It’s been a year since my brother died at 37. He drank himself to death. Why? Because he was full of regret and seduced by nostalgia.This is why I say nostalgia is a killer.
Let me explain…
A few years ago, I had a powerful recurring dream that has shaped the way I think about regrets. I was 37 at the time. I had the dream around 4 times in the span of six weeks.
In the dream, I awake in my 19 year old self. It was a good time. I was in excellent shape. I had no debt. I was teaching bible studies and dating my now wife, Emily.
But I had all the knowledge of my 37 year old self.
I knew all my mistakes…
Accumulating student debt, delaying children, putting off seminary, aligning myself with the wrong churches, not buying that stock, wasting money on dumb stuff, letting my health slip, etc.
And now I could avoid it all for my family and give us an even brighter future.
Or could I?
In my dream, I realized I could do it for a family but not the family I have now.
If we got married sooner and immediately had kids, it wouldn’t be the kids we have now.
A different sperm would find its way to a different ovum and a different child would be conceived.
No doubt we would love that child but it wouldn’t be our first born son, Hudson. And we wouldn’t have Athanasius, Caedmon, Nicaea, etc either. To have them, I would have to perfectly recreate my life. And that’s where this dream becomes a nightmare.
Every little decision. Every little word spoken. Every little… and big mistake. I would have to recreate them all to have the family I now love. At this point, fear would overwhelm and I’d usually wake up.
This dream freed me from the tyranny of regrets.
Many mistakes were made. Many sins were committed. I do regret things in my past but I’ve also repent of those sins. Christ has forgiven me.
And somehow Christ has worked through all those things, both good and bad, to give me the blessed life I have now.
I can't change the past and if I could I'd still screw things up.
So I simply repent of sin and trust in God's perfect providence.
These days I mostly enjoy the present and dream about the future. God is good.
This brings me back to “nostalgia being a killer.”
Here’s its definition : “a sentimental longing or wistful affection for the past, typically for a period or place with happy personal associations.”
Those who are ruled by regret can get stuck in the past. They long for some happy time before they made all their mistakes.
This happens because they either 1) refuse to actually address their regrets or 2) have come to believe there is no recovery from their mistakes.
The end result is they come to believe that their best days are behind them in some supposed good old days.
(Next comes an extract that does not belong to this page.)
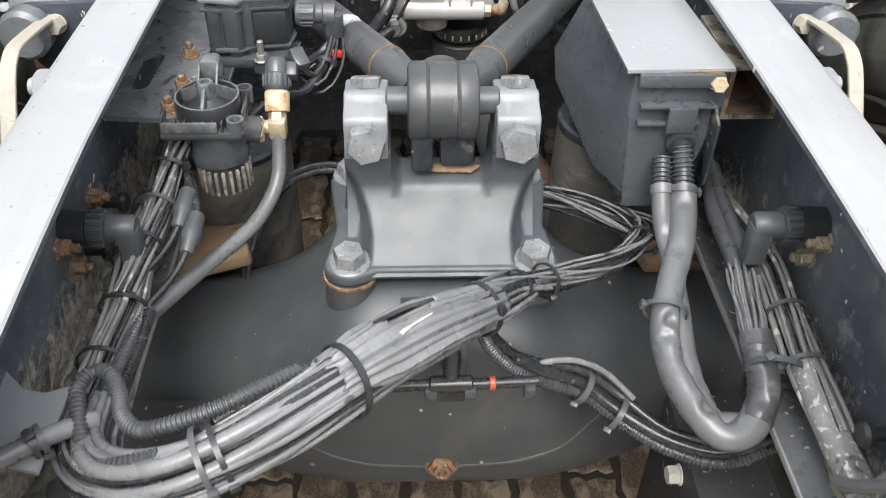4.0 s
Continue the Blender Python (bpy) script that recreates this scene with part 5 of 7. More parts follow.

They mentally time-travel out of their present to a happy past and in doing sacrifice their future.
This is what happened to my little brother. All his conversations were about our childhood. He was consumed with the good ole days. But I was there. They weren’t always as good as he remembered them. They were definitely better than his present but they didn't have to be better than his future.
Regret paired with nostalgia can kill you.
I enjoyed the 80s, 90s, 00s, 10s, 20s. There were some good times. But I am eternal. Many of my best days are yet to come.
I will live forever and ever. So I'll enjoy the 1,000,000s and so forth. My mistakes can't rob me of the future. To live is Christ, to die gain.
Eye has not seen, nor ear heard, nor have entered into the heart of man the things which God has prepared for those who love him.
I lost my little brother at 35 to the same thing, alcohol addiction and then drugs, finally he took what he thought was Oxy and it turned out to be fetanyl. He professed Christ as a child so my hope is that he is in Heaven, he just couldn't deal with the trauma that life brought on us as children in a healthy way and it ultimately destroyed him. If Satan can't have your soul I firmly believe he'll settle for destroying our earthly existence.
I just had this conversation with someone today. We look back and wonder how much it would be different and realize it really would be. Praise God for his provision through it all.